Monday, May 10, 2004

While we're on a football kind of theme, thought I'd get down the story of Rob's and my attempts to watch the second leg of Chelsea's Champions League semi-final last Wednesday. The time difference is 4 and a half hours, so the 7.45 GMT kick off was quarter past midnight over here. Now this place isn't Thailand - there aren't bars with TVs or restaurants where football fans can be sure of catching any game that's on. Yes, there are foreigners' haunts, but most tourists here dress in loose flowing robes and start the day with two hours of yoga rather than a hangover. No, McLeod Ganj is dead by 10.

Last Wednesday I legislated for all this. My guesthouse (run by Buddhist monks) has a TV in the small front lobby. I went there in the day and asked the guy at the desk if I could watch at night. My friend and I would promise to keep the sound down. I was told that a monk sleeps at the front to keep guard, but I could wake him. Relieved of his guard duties, he could go off to his own bed. Great - it sounded almost like a favour. This was what I heard anyway.

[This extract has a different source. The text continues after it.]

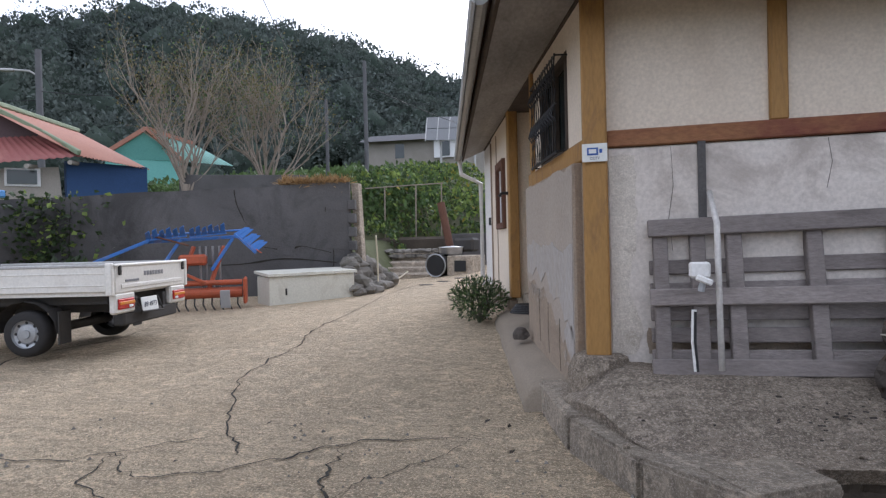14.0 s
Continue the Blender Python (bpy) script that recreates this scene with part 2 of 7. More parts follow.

Rob had been in the habit of going to bed quite early. To make sure we both stayed up, we went to the internet cafe next door to mine and set up shop for a couple hours. Rob was bleary-eyed by the time we left at midnight, but he'd made it.

We crept down the alley leading to my guesthouse and pushed open the door. There was a harsh grating sound. The monk on duty, it turned out, was in the habit of propping a small chest of drawers against the door. We slid in but the monk was startled. "Who there?" he called out in the pitch black. I whispered: "Umm the guy at the desk said we could watch football here now. He said you could go to bed." Silence. Then: "One second." The monk turned the light on and we saw the extent of his 'guard duty'. I swear he'd set up a king size sleeper in there, padded down with quilts and cushions and pillows and all. He stood in his pyjamas blinking at us. "Some mistake," he said. "There lots of monks asleep round here." We didn't have it in us to persevere. We'd have been bastards if we had.

Back on the empty streets at ten past 12, we were not to be beaten. We walked up to the bus and taxi stop, usually so busy, now so dead. But there in the darkened 1st floor window of the nearest restaurant was a security guard and a blue flicker. A TV! We ran up the stairs to the door, where the little Indian man came to meet us.

"Sorry, closed."

"But we want to watch football. We saw you have a TV."

He let us in, as if 'football' was a sort of password. And then we saw the TV. Black and white, attached stick-up aerial, portable - 4 by 5 inches. The game was on ESPN, a satellite channel. But no problem, he told us: "We get signal from next door." This turned out to be a somewhat creative description of the truth. We fiddled with the dial and got a grainy version of the Cartoon Network. And a loud hissing noise. Rob and I had to laugh.

I was about to suggest I take a quick run up the road, to see if a fully equipped late night sports bar had decided to materialise in McLeod Ganj in the last two hours, when the security guard told us to stay. He went behind the bar. I thought he was making us drinks. Instead he emerged with a full length cable of wire and a knife. He cut away at the ends until the inner conductors were exposed. Then he wrapped one end around the TV aerial and opened the window. He leaned outside and up and wrapped the other end to one of the cables strung between the street telegraph poles. Within seconds we had picture, sound, commentary, football. Small football. Greys and whites against dark greys. No Ron Atkinson. But you can't have everything.

We asked our new friend if he had ever done that before. "No," he said, matter-of-factly. I don't know, maybe it wasn't dangerous at all.

For what it's worth, Chelsea played brilliantly in the first half, got the tie back, then threw it all away. Ten minutes from the end, with Chelsea needing 3 more goals to go through and playing like turkeys, Rob went home with a dodgy tummy. The security guard still got excited every time Chelsea went forwards. I explained the two-leg structure for the second time, though I'm still not sure he understood. I wasn't even going to attempt the away goals rule.